Exercise data →
════════

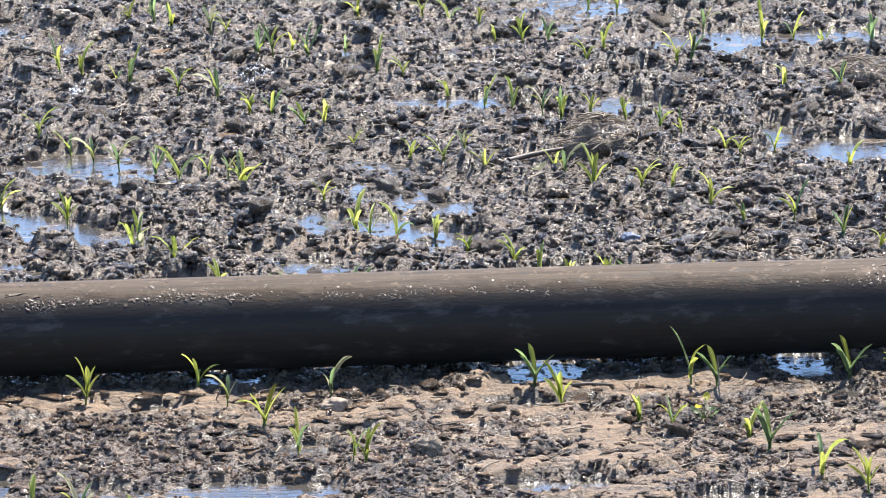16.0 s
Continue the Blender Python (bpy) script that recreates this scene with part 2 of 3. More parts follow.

════════

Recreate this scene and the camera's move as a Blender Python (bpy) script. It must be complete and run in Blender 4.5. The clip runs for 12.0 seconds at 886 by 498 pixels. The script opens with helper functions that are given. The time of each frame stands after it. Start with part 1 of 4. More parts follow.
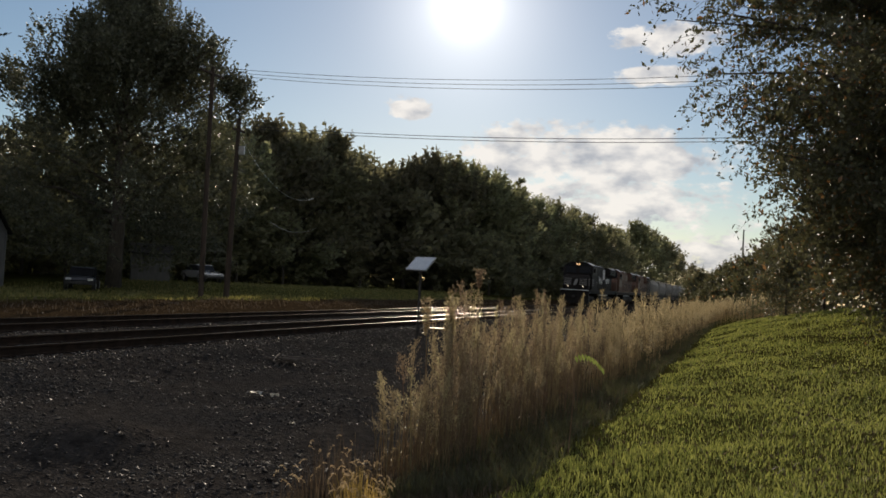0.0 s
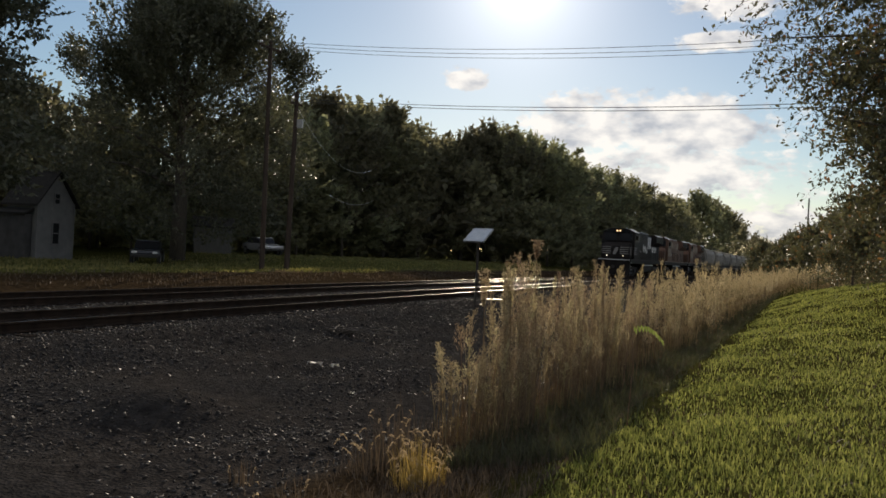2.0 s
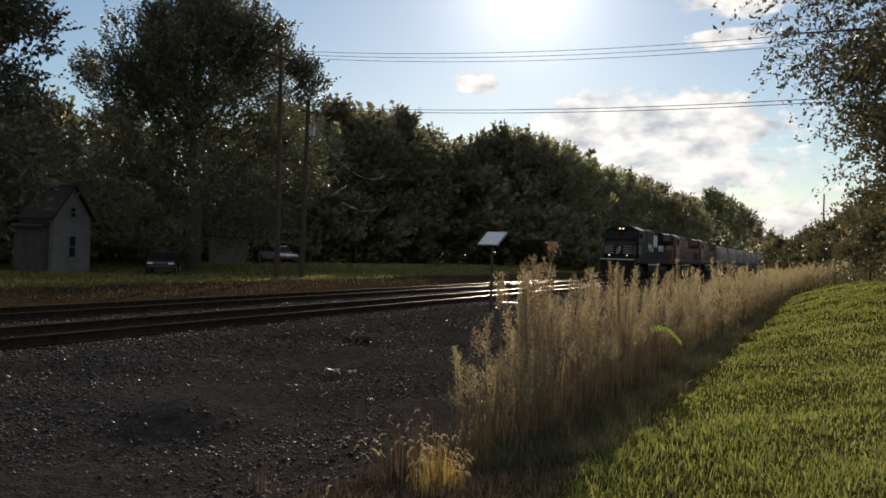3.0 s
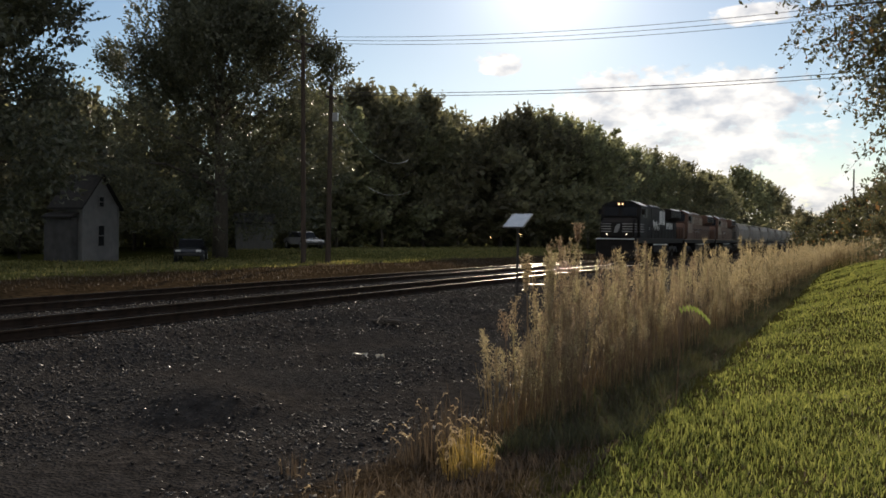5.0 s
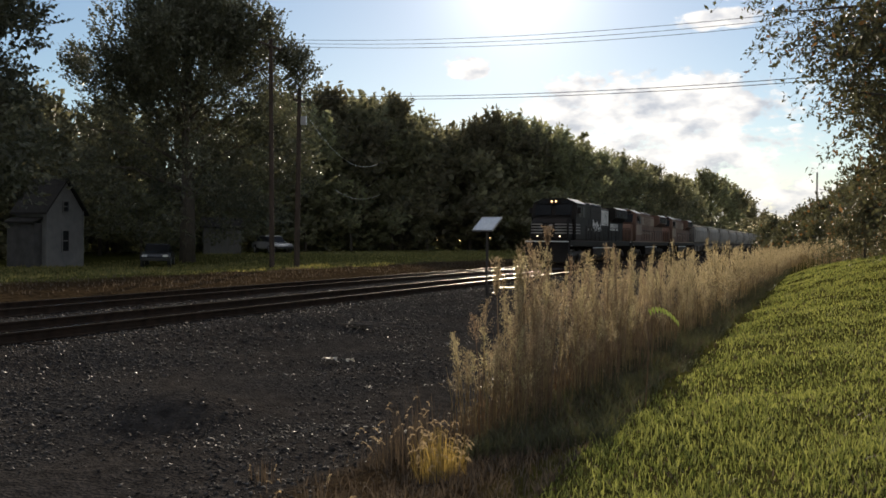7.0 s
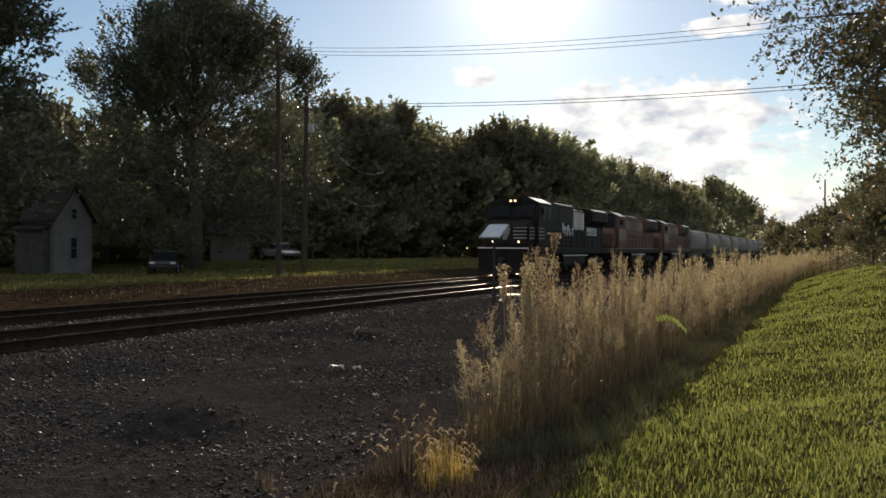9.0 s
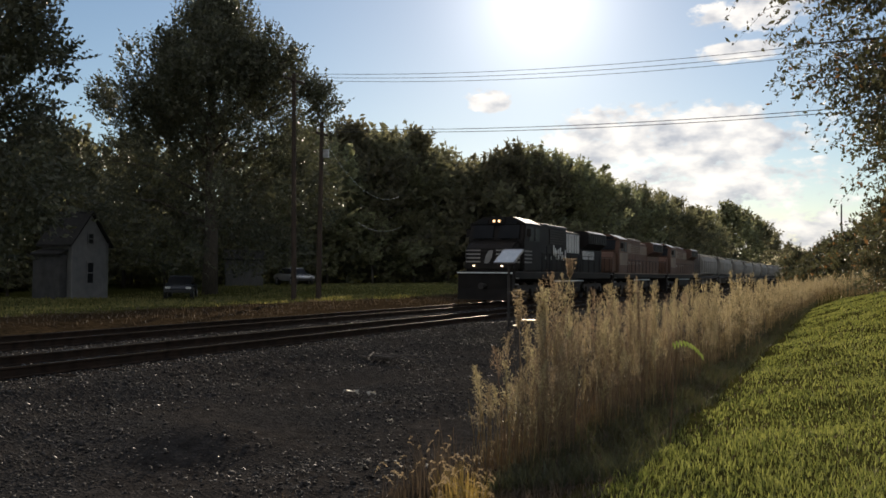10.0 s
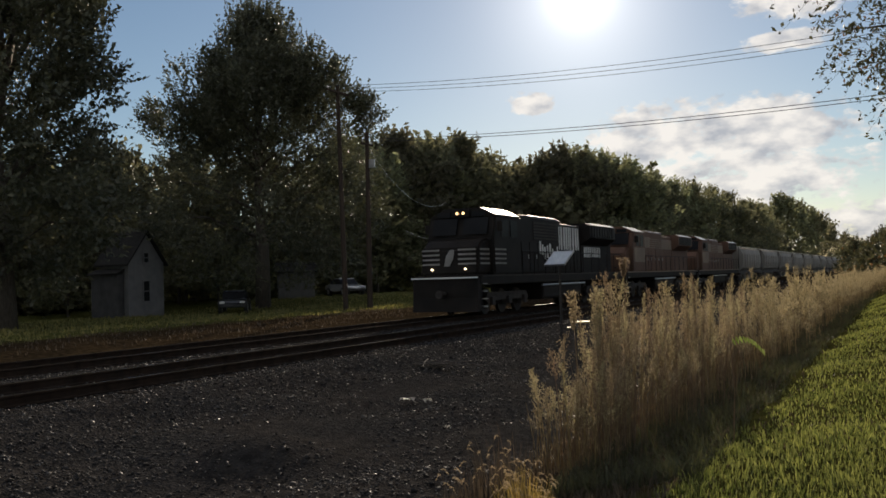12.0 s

════════

Aim → Check each line of the entries above, and show every one holding the word "Python".

The reply →
Continue the Blender Python (bpy) script that recreates this scene with part 2 of 3. More parts follow.
Recreate this scene and the camera's move as a Blender Python (bpy) script. It must be complete and run in Blender 4.5. The clip runs for 12.0 seconds at 886 by 498 pixels. The script opens with helper functions that are given. The time of each frame stands after it. Start with part 1 of 4. More parts follow.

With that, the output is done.